_Dataset extract_
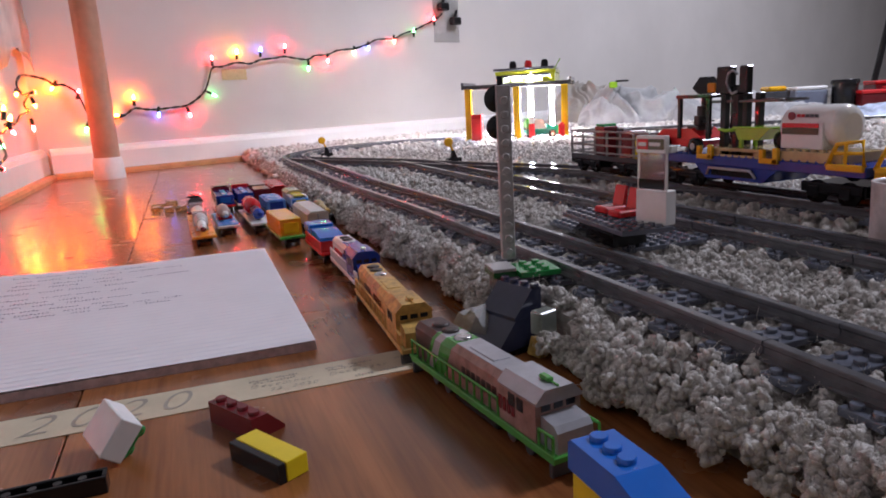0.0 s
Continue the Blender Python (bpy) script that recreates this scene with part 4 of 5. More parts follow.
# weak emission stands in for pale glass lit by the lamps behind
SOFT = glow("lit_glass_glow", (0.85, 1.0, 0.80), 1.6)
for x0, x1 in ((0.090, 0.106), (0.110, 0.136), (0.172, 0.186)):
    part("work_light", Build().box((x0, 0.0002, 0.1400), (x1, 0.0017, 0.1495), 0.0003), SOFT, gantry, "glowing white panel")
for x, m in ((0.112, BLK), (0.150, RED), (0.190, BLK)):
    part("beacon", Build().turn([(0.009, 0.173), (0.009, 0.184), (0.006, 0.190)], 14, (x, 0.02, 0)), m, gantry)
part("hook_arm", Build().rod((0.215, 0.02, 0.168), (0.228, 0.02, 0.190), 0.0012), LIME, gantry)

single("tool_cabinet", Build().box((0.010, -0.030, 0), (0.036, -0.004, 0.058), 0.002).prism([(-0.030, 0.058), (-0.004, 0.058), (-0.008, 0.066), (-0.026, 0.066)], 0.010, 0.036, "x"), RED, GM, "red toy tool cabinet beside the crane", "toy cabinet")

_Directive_
Restate the listing above word for word, and skip the pictures.

_Final result_
0.0 s
Continue the Blender Python (bpy) script that recreates this scene with part 4 of 5. More parts follow.
# weak emission stands in for pale glass lit by the lamps behind
SOFT = glow("lit_glass_glow", (0.85, 1.0, 0.80), 1.6)
for x0, x1 in ((0.090, 0.106), (0.110, 0.136), (0.172, 0.186)):
    part("work_light", Build().box((x0, 0.0002, 0.1400), (x1, 0.0017, 0.1495), 0.0003), SOFT, gantry, "glowing white panel")
for x, m in ((0.112, BLK), (0.150, RED), (0.190, BLK)):
    part("beacon", Build().turn([(0.009, 0.173), (0.009, 0.184), (0.006, 0.190)], 14, (x, 0.02, 0)), m, gantry)
part("hook_arm", Build().rod((0.215, 0.02, 0.168), (0.228, 0.02, 0.190), 0.0012), LIME, gantry)

single("tool_cabinet", Build().box((0.010, -0.030, 0), (0.036, -0.004, 0.058), 0.002).prism([(-0.030, 0.058), (-0.004, 0.058), (-0.008, 0.066), (-0.026, 0.066)], 0.010, 0.036, "x"), RED, GM, "red toy tool cabinet beside the crane", "toy cabinet")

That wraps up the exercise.